There is also some debate as to whether the geologic composition of Yucca Mountain is sufficient to permanently contain radioactive wastes. Opponents argue that fractures, groundwater flows, and seismic and volcanic activities will lead to radioactive contamination of water used for irrigation and drinking. Alternatively, the DOE asserts that Yucca Mountain was specifically selected for geology that would maximize the separation of wastes and water, and minimize potential corrosion of waste canisters. This scientific controversy also makes it difficult to find a permanent disposal solution for nuclear waste.

Though we seem to be no closer to a permanent solution, Yucca Mountain has already cost the U.S. billions of dollars. And the spending continues: in October 2007 the House Budget Committee was told that a doubling or tripling of annual project funding would be needed to meet the 2017 opening. In addition to direct spending, nuclear power plant owners are owed growing damages for the delay in permanent disposal of wastes that have been temporarily stored at their sites since the repository failed to open in 1998. Despite growing stockpiles of nuclear waste, Yucca Mountain is the only disposal solution being seriously considered in the U.S. Without Yucca Mountain, any increase in nuclear power capacity will merely intensify an unresolved and controversial problem.

The severity of the nuclear waste issue is further exemplified by the fact that Yucca Mountain could effectively be “full” long before it ever opens. NWPA sets the maximum amount of commercial waste that can be stored at Yucca Mountain at 63,000 metric tons. With the 59,000 metric tons already in storage growing daily, the statutory capacity could potentially be met by 2010, seven years before the current predicted opening date. While the DOE has asked Congress to expand this statutory cap, expansion of nuclear power capacity will generate even more waste that needs to be managed, perhaps provoking the need for a second repository. Considering the decades of effort and billions of dollars surrounding the unopened Yucca Mountain, more nuclear waste just doesn’t seem like a good idea.

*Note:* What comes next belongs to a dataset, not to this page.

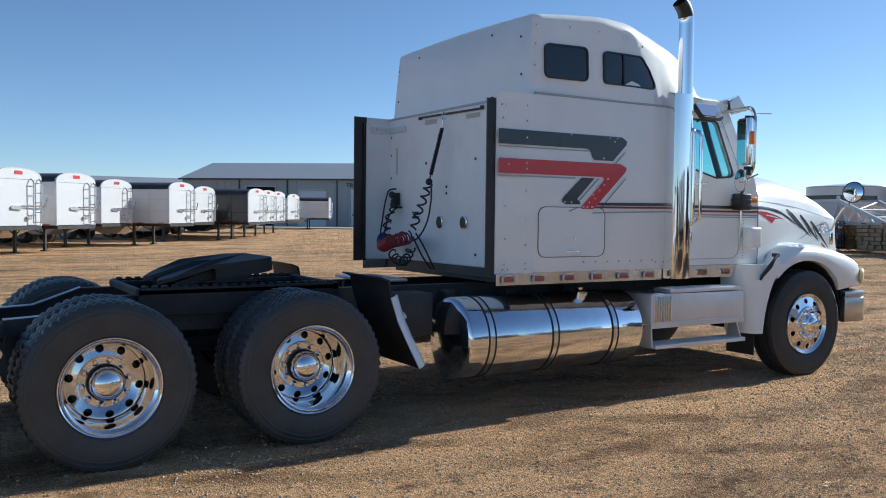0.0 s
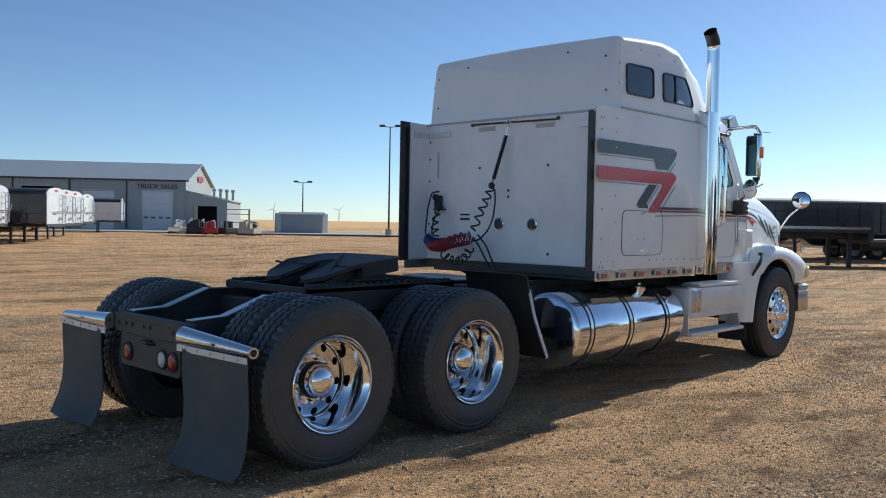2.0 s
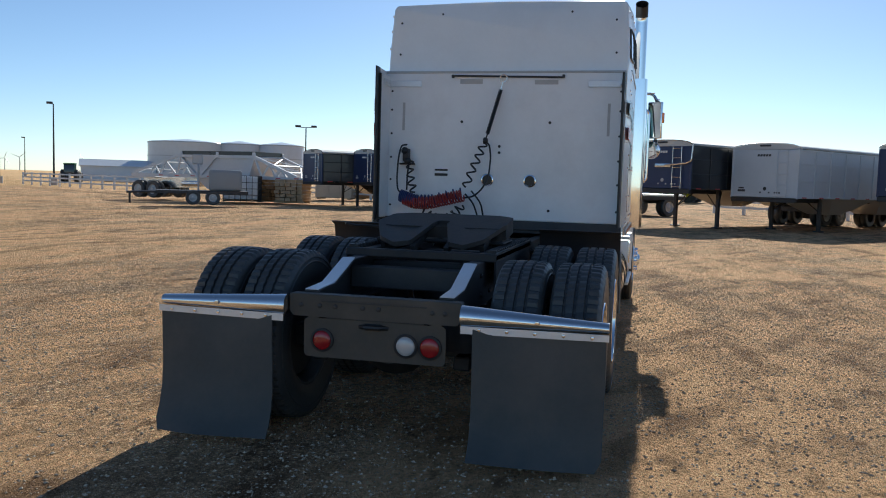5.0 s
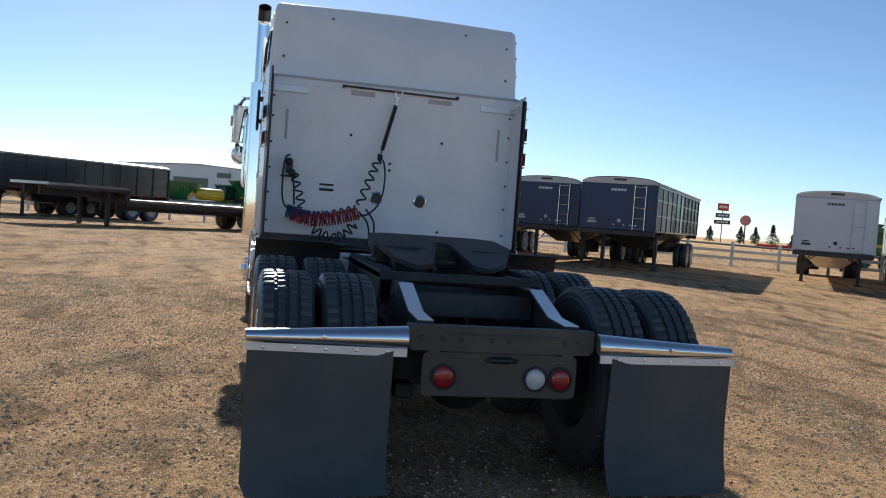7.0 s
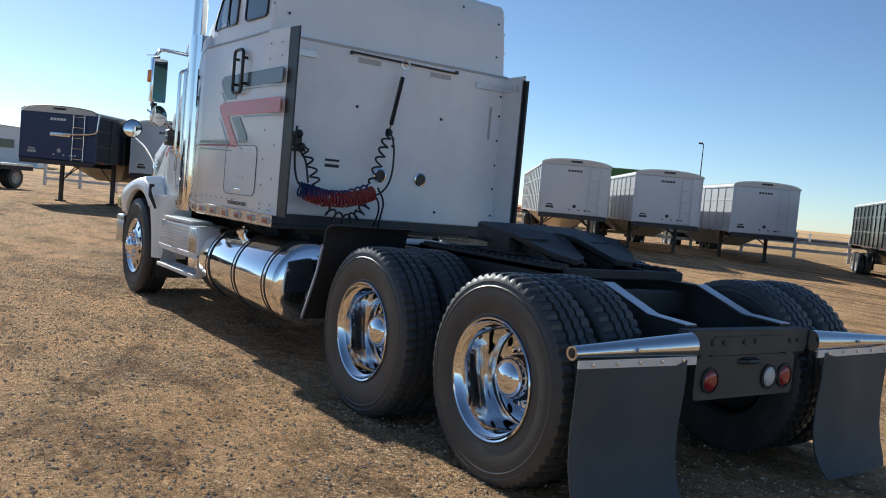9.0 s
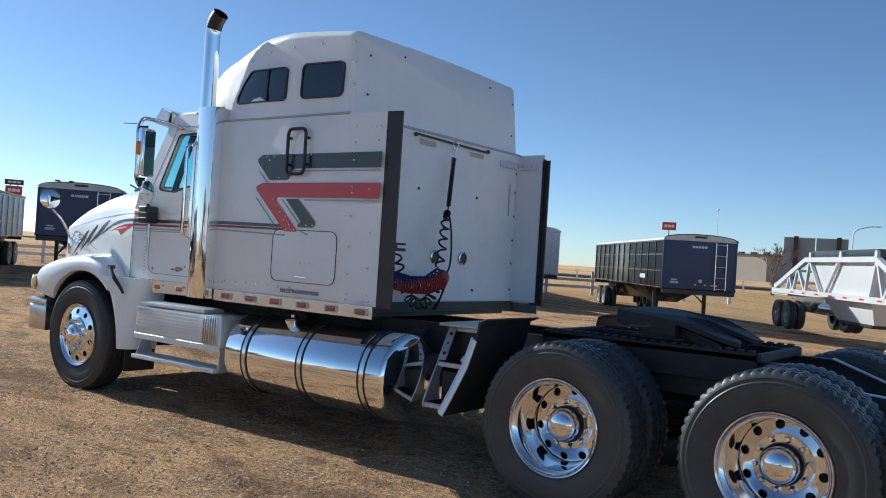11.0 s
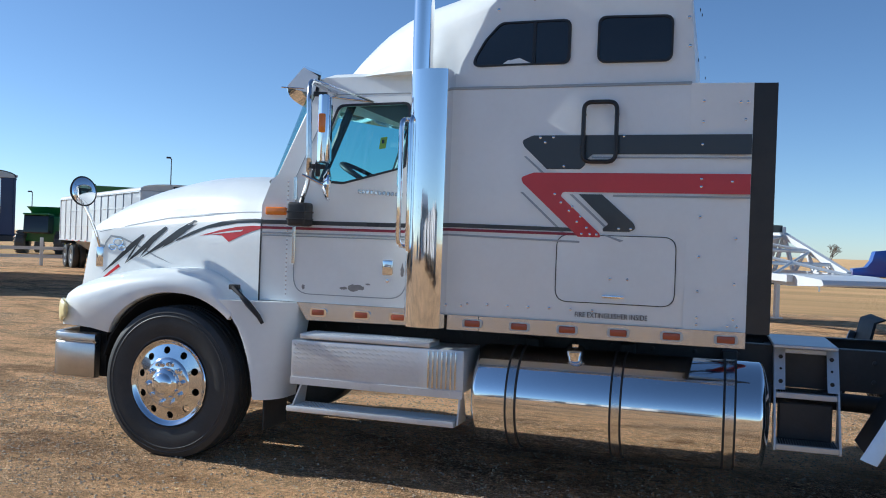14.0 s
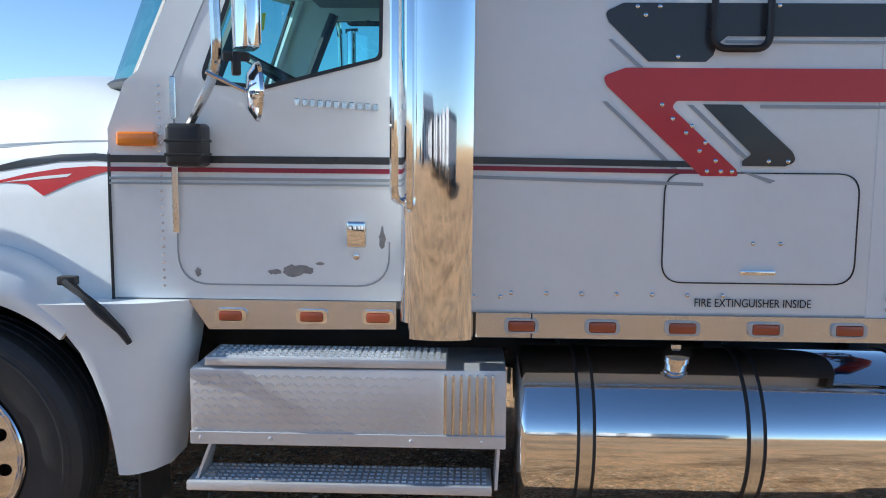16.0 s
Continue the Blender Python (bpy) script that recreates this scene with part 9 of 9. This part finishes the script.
    # open steel rack with shelves by the shop corner
    T = thing("storage_rack", "open pale steel storage rack by the shop corner", "rack", pose(42.7, 67.3, -0.1, 0, 0, -30))
    for px in (-1.1, 1.1):
        for py in (-0.5, 0.5):
            bm = bmesh.new()
            box(bm, px - 0.06, px + 0.06, py - 0.06, py + 0.06, 0, 2.6)
            part("post", bm, M["cream"], T)
    for z in (0.5, 1.25, 2.05, 2.5):
        bm = bmesh.new()
        box(bm, -1.1, 1.1, -0.5, 0.5, z, z + 0.08)
        part("shelf", bm, M["cream"], T)
    # worn tyres stacked beside the rack
    T = thing("tyre_pile", "dark worn tyres stacked beside the shop", "tyres", pose(44.6, 67.6, -0.1))
    for k in range(5):
        bm = bmesh.new()
        lathe(bm, [(0.28, -0.13), (0.50, -0.14), (0.56, -0.07), (0.56, 0.07), (0.50, 0.14), (0.28, 0.13)], 18, pose(0.08 * (k % 2), 0.06 * k, 0.14 + 0.28 * k), True)
        part("tyre", bm, M["rubber"], T)
    # tipped red implement in the field
    T = thing("field_implement", "long low red field implement with many tines", "implement", pose(96.5, -72.8, 0, 0, 0, 15) @ Matrix.Scale(1.15, 4))
    bm = bmesh.new()
    for k in range(4):
        box(bm, -5, 5, -1.5 + k, -1.35 + k, 0.7, 0.85)
    for k in range(9):
        box(bm, -5 + 1.25 * k, -4.9 + 1.25 * k, -1.6, 1.7, 0.55, 0.7)
        tube(bm, [(-4.9 + 1.25 * k, 0.4, 0.7), (-4.7 + 1.25 * k, 0.3, 0.3), (-5.0 + 1.25 * k, 0.3, 0.0)], 0.05, 5)
    part("tool_frame", bm, M["sign_red"], T)


stored_goods()


def pickup(m, mm="t_white"):
    T = thing("pickup_truck", "white pickup truck parked far off", "car", m, "parked pickups")
    bm = bmesh.new()
    prism(bm, rounded([(-2.7, 0.45), (2.7, 0.45), (2.75, 1.0), (1.4, 1.12), (0.7, 1.78), (-0.7, 1.80), (-0.9, 1.15), (-2.7, 1.12)], 0.10, 4), -0.95, 0.95, "y", 0.06, 2)
    part("body", bm, M[mm], T)
    for s in (1, -1):
        bm = bmesh.new()
        prism(bm, rounded([(-0.62, 1.18), (1.15, 1.18), (0.62, 1.68), (-0.58, 1.70)], 0.04, 3), *sorted((s * 0.945, s * 0.956)))
        part("side_window", bm, M["dark_glass"], T)
    road_wheels(T, (-1.7, 1.75), 0.95, 0.72, False)


pickup(pose(75.2, 20.5, 0, 0, 0, 80))
pickup(pose(75.4, 16.5, 0, 0, 0, 85))


def highway_truck():
    T = thing("highway_truck", "blue semi truck with white box trailer on the highway", "truck", pose(-13.0, -99.0, ground_z(-13, -99) + 0.3))
    bm = bmesh.new()
    prism(bm, rounded([(-2.2, 0.9), (1.6, 0.9), (1.6, 1.7), (0.2, 1.9), (-0.3, 2.6), (-0.6, 3.7), (-2.2, 3.9)], 0.12, 4), -1.2, 1.2, "y", 0.08, 2)
    part("tractor_body", bm, M["truck_blue"], T)
    bm = bmesh.new()
    box(bm, -17.5, -3.0, -1.28, 1.28, 1.2, 4.0, 0.05, 1)
    part("box_body", bm, M["t_white"], T)
    road_wheels(T, (0.9, -3.2, -4.4, -15.2, -16.4), 1.25)
    bm = bmesh.new()
    box(bm, -17.4, 1.4, -0.45, 0.45, 0.8, 1.2)
    part("frame", bm, M["t_frame"], T)


highway_truck()


def tall_sign(x, y, panels, h, label, turn, posts=1):
    T = thing("road_sign", label, "sign", pose(x, y, 0, 0, 0, turn), "tall road signs")
    bm = bmesh.new()
    for k in range(posts):
        yy = 0 if posts == 1 else -0.9 + 1.8 * k
        tube(bm, [(0, yy, 0), (0, yy, h)], 0.16, 10)
    part("post", bm, M["t_frame"], T)
    for z0, z1, w, mm in panels:
        bm = bmesh.new()
        box(bm, -0.55, -0.3, -w / 2, w / 2, z0, z1, 0.05, 1)
        p = part("panel", bm, M[mm], T)
        bm = bmesh.new()
        n = 3
        for k in range(n):
            box(bm, -0.60, -0.55, -w * 0.36 + w * 0.25 * k, -w * 0.16 + w * 0.25 * k, z0 + (z1 - z0) * 0.35, z0 + (z1 - z0) * 0.68)
        part("sign_bars", bm, M["fence"], p)


tall_sign(246.5, -152.5, ((10.4, 12.8, 3.5, "sign_red"), (8.1, 9.6, 4.4, "sign_blue"), (6.0, 7.3, 5.1, "t_frame")), 12.6, "tall roadside sign with red and blue panels", -30)
tall_sign(109.0, -273.2, ((15.6, 18.3, 4.6, "sign_red"),), 17.0, "red and white sign on a post", -67)
tall_sign(226.9, -108.4, ((13.6, 15.0, 4.6, "t_frame"), (10.9, 13.3, 4.1, "sign_red"), (8.9, 10.6, 3.8, "t_frame"), (6.5, 8.6, 3.8, "t_frame")), 15.0, "tall sign tower with stacked panels", -26, 2)
T = thing("round_sign", "round pinkish sign on a tall post", "sign", pose(273.5, -178.6, 0, 0, 0, -32) @ Matrix.Scale(1.63, 4))
bm = bmesh.new()
tube(bm, [(0, 0, 0), (0, 0, 4.2)], 0.14, 10)
part("post", bm, M["t_frame"], T)
bm = bmesh.new()
lathe(bm, [(0, -0.2), (1.1, -0.2), (1.2, 0), (1.1, 0.2), (0, 0.2)], 16, pose(0, 0, 5.2, 0, 90, 0))
part("disc", bm, M["sign_pink"], T)


def billboard():
    T = thing("billboard", "large grey roadside billboard seen from behind", "billboard", pose(18.9, -83.6, ground_z(18.9, -83.6) + 2.4, 0, 0, -172) @ Matrix.Scale(1.15, 4))
    bm = bmesh.new()
    for x in (-1.6, 1.8):
        box(bm, x - 0.18, x + 0.18, -0.3, 0.06, -2.2, 3.2)
    part("post", bm, M["t_frame"], T)
    for x0, x1 in ((-2.6, -0.1), (0.0, 2.5)):
        bm = bmesh.new()
        box(bm, x0, x1, 0.1, 0.25, 0.8, 3.1)
        for k in range(5):
            box(bm, x0, x1, 0.04, 0.1, 0.95 + 0.45 * k, 1.03 + 0.45 * k)
        part("panel", bm, M["metal_wall"], T)


billboard()
bm = bmesh.new()
lathe(bm, [(0.12, 0), (0.05, 12.8), (0.25, 13.0), (0.25, 13.3), (0, 13.3)], 8)
mast = thing("mast", "thin metal radio mast", "mast", pose(49.7, -145.8, 0))
part("mast_pole", bm, M["alu_plate"], mast)


# ---- trees ----
def conifer(x, y, h, seed):
    rnd = random.Random(seed)
    T = thing("conifer", "dark green conifer with uneven layered boughs", "tree", pose(x, y, 0, 0, 0, rnd.uniform(0, 360)), "conifers by the road")
    bm = bmesh.new()
    lathe(bm, [(0.22, 0), (0.12, h * 0.5), (0.02, h)], 8)
    part("trunk", bm, M["bark"], T)
    verts, faces = [], []
    for k in range(900):
        t = rnd.random() ** 0.8
        z = h * (0.08 + 0.92 * t)
        r = h * 0.40 * (1 - t) ** 0.8 * rnd.uniform(0.3, 1.15) * (0.75 + 0.25 * math.sin(9 * t + seed)) + 0.05
        a = rnd.uniform(0, 6.283)
        c = Vector((r * math.cos(a), r * math.sin(a), z - 0.15 * r))
        s = rnd.uniform(0.15, 0.42)
        d = Vector((math.cos(a), math.sin(a), -0.25)) * s
        u = Vector((-math.sin(a), math.cos(a), rnd.uniform(-0.3, 0.3))) * s * 0.6
        n = len(verts)
        verts += [c - d - u * 0.4, c - d + u * 0.4, c + u, c + d, c - u, c + Vector((0, 0, s * 0.35))]
        faces += [(n, n + 1, n + 5), (n + 1, n + 2, n + 5), (n + 2, n + 3, n + 5), (n + 3, n + 4, n + 5), (n + 4, n, n + 5), (n, n + 4, n + 3, n + 2, n + 1)]
    me = bpy.data.meshes.new("crown")
    me.from_pydata(verts, [], faces)
    me.materials.append(M["conifer"])
    o = new("crown", me)
    o.parent = T


for i, (x, y, h) in enumerate(((255.1, -153.5, 5.3), (250.0, -162.0, 5.7), (247.4, -165.9, 5.8), (244.4, -170.4, 7.0), (241.2, -175.8, 4.2), (238.6, -179.1, 5.2), (237.8, -182.4, 5.5))):
    conifer(x, y, h, 40 + i)


def bare_tree(x, y, h, seed):
    rnd = random.Random(seed)
    T = thing("bare_tree", "leafless winter tree with fine twigs", "tree", pose(x, y, ground_z(x, y)), "bare trees")
    bm = bmesh.new()

    def grow(p, d, length, r, level):
        q = p + d * length
        tube(bm, [p, p.lerp(q, 0.5) + Vector((rnd.uniform(-1, 1), rnd.uniform(-1, 1), 0)) * length * 0.05, q], r, 5, False, [r, r * 0.8, r * 0.6])
        if level < 5:
            for k in range(3 if level < 4 else 4):
                nd = (d + Vector((rnd.uniform(-1, 1), rnd.uniform(-1, 1), rnd.uniform(-0.3, 0.5))) * 0.85).normalized()
                grow(q, nd, length * rnd.uniform(0.58, 0.8), r * 0.58, level + 1)
    grow(Vector((0, 0, 0)), Vector((0, 0, 1)), h * 0.20, h * 0.020, 0)
    part("trunk", bm, M["bark"], T)


bare_tree(20.8, -76.0, 8.6, 1)
bare_tree(-16.8, -166.9, 10.5, 2)
bare_tree(-24.0, -150.0, 8.0, 3)
bare_tree(47.9, -175.5, 12.0, 4)
bare_tree(88, 44, 7.2, 5)
bare_tree(96, 42, 6.0, 6)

However, there is one process that could potentially alleviate some of the mounting pressure to deal with nuclear waste. The Global Nuclear Energy Partnership (GNEP), a voluntary international partnership of 21 countries created in 2006, is promoting “reprocessing” of nuclear waste. The U.S. currently employs a once-through fuel cycle, where all materials in spent fuel rods are marked for disposal. Reprocessing would separate out the remaining usable uranium from spent fuel rods, allowing for more energy production from that extra uranium and also significantly reducing the volume of wastes. GNEP contends that initiating reprocessing in the U.S. could allow Yucca Mountain to satisfy U.S. repository needs for the remainder of the twenty-first century.

However, reprocessing spent nuclear fuel also involves the extraction of pure weapons-grade plutonium, which aggravates the proliferation concerns associated with nuclear power expansion. Although the separated plutonium could potentially be used to make Mixed Oxide Fuel (MOX), which could be burned in fast reactors to generate more “carbon-free” energy, fast reactor technology has not yet been perfected. Additionally, siting and building a nuclear waste reprocessing facility in the United States is likely to be politically difficult and expensive. There is also speculation that GNEP’s emphasis on reprocessing merely provides political cover to avoid further painful, but necessary, choices about Yucca Mountain. In the end, no amount of reprocessing can eliminate the need for a geologic repository. At best, reprocessing offers a temporary solution.

Due to the threats associated with climate change, it is extremely important to pursue “carbon-free” sources of energy to meet growing energy demands while limiting negative impacts. While nuclear power could potentially provide such “carbon-free” energy, it seems unwise to purposefully create more dangerous nuclear waste until the issue of permanent disposal of nuclear waste can be resolved.